Tyson: No raiding Wind Creek
By By Adam Prestridge
special to the standard
State gambling task force commander John Tyson said he isn’t planning to raid the Poarch Creek Indians’ Wind Creek Casino, but he does want to “knock on the door” of the Indian Gaming Commission during his fight against illegal gambling in Alabama.
The task force in January attempted to raid two facilities — VictoryLand in Shorter and Country Crossing in Dothan — but was stopped by a district court ruling. The Supreme Court ruled later that the lower courts did not have subject matter jurisdiction to halt the raids. Since, both facilities have closed, and workers have filing for unemployment.
Tyson said it is his mission to stop the non-Indian gaming facilities before tackling the issues that surround gaming among tribes.
PCI’s sites — in Atmore, Wetumpka and Tallapoosa County — are certified for being compliant with regulations set forth by the National Indian Gaming Commission, said Jay Dorris, president and CEO of PCI Gaming.
Dorris could not be reached for comment Friday, but earlier this month he said that Tyson “has no jurisdiction” to attempt to shut down Poarch’s casinos, including the $240 million resort Wind Creek Casino & Hotel in Atmore.

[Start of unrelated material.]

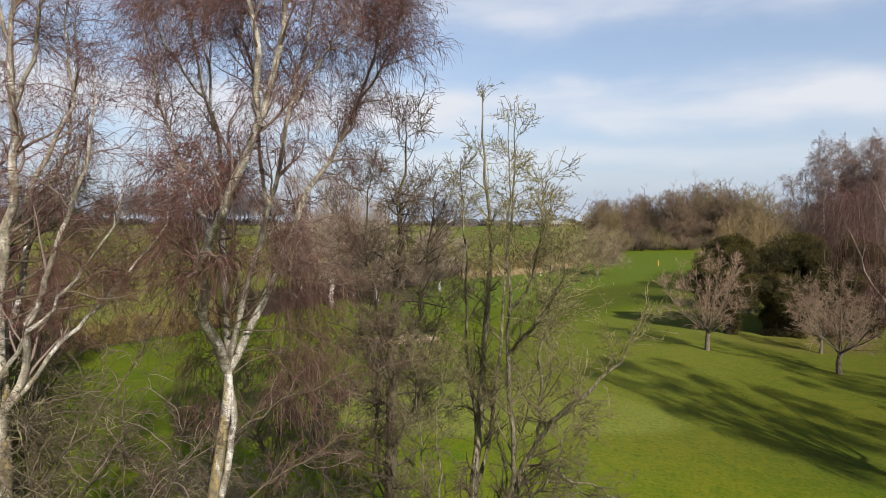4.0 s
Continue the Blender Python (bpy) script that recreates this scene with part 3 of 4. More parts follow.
def left_birch():
    rng = np.random.default_rng(23)
    e = place("birch_tree", -6.1, 7.7, "silver birch with several white stems and drooping limbs", "tree", sink=0.0)
    b = tuple(e.location)
    trunk, _ = bole([(0, 0, -0.15), *local([(-6.0, 7.8, 2.5), (-5.95, 8.1, 5.2), (-5.95, 8.2, 7.2)], b)], 26, 0.16, 0.095, 1.4, rng, 14)
    s1 = bend(local([(-5.95, 8.15, 6.9), (-5.85, 8.1, 8.2), (-5.5, 8.0, 9.6), (-5.6, 8.1, 11.5), (-5.4, 8.3, 13.2), (-5.4, 8.4, 14.6)], b), 26, 0.075, 0.005, 0.9, 0.015, rng)
    s2 = bend(local([(-5.93, 8.1, 6.0), (-5.86, 8.0, 6.42), (-5.57, 8.0, 7.01), (-5.31, 7.9, 7.89), (-4.99, 7.8, 8.59), (-4.66, 7.7, 9.2), (-4.4, 7.7, 9.85), (-4.25, 7.7, 11.1)], b), 26, 0.062, 0.005, 0.8, 0.012, rng)
    s9 = bend(local([(-5.70, 8.0, 6.75), (-5.22, 8.1, 7.35), (-4.77, 8.2, 7.85), (-4.33, 8.4, 8.48), (-3.91, 8.5, 8.95), (-3.7, 8.5, 9.6)], b), 20, 0.034, 0.005, 0.8, 0.02, rng)
    s10 = bend(local([(-5.93, 8.05, 6.6), (-5.87, 8.0, 7.09), (-5.34, 7.9, 7.67), (-4.74, 7.8, 8.34), (-4.17, 7.7, 9.06), (-3.9, 7.6, 9.6)], b), 20, 0.04, 0.005, 0.8, 0.02, rng)
    s3 = bend(local([(-5.95, 8.2, 7.1), (-6.4, 8.6, 9.0), (-6.5, 8.8, 11.5), (-6.4, 8.9, 13.6)], b), 22, 0.065, 0.005, 0.9, 0.015, rng)
    s4 = bend(local([(-5.95, 8.1, 5.4), (-6.8, 7.7, 7.2), (-7.4, 7.5, 9.4), (-7.5, 7.6, 12.2)], b), 22, 0.06, 0.005, 0.9, 0.015, rng)
    s5 = bend(local([(-5.4, 8.0, 9.4), (-4.9, 8.3, 10.8), (-5.1, 8.5, 11.8), (-5.2, 8.6, 12.6)], b), 18, 0.035, 0.005, 0.9, 0.015, rng)
    # side and back stems, mostly out of view, added to deepen the tree's shade
    s6 = bend(local([(-5.95, 8.2, 7.0), (-7.0, 8.8, 8.6), (-7.9, 9.2, 10.4), (-8.3, 9.4, 12.8)], b), 22, 0.055, 0.005, 0.9, 0.015, rng)
    s7 = bend(local([(-5.95, 8.15, 5.9), (-6.6, 8.9, 7.4), (-7.3, 9.7, 9.0), (-7.6, 10.2, 11.2)], b), 22, 0.05, 0.005, 0.9, 0.015, rng)
    s8 = bend(local([(-5.9, 8.2, 7.2), (-6.0, 9.0, 9.0), (-5.8, 9.8, 10.6), (-5.9, 10.2, 12.6)], b), 22, 0.05, 0.005, 0.9, 0.015, rng)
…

Tyson said he acknowledges the Indian Gaming Authority but believes later on in his quest to end illegal gambling in the state he could “influence” authorities.
But if those machines are declared illegal in Alabama, Tyson said that would change how the Indian casinos operate.
As for future raids, Tyson does not believe one will be necessary on the Indian gaming facilities.
Tyson said he does not necessarily believe Wind Creek would have to shut its doors, but he said Poarch would have to revert back to its old ways of operating, such as offering paper bingo.
Tyson said illegal gaming machines have taken many forms and names over the years — from telephone cards to redemption machines.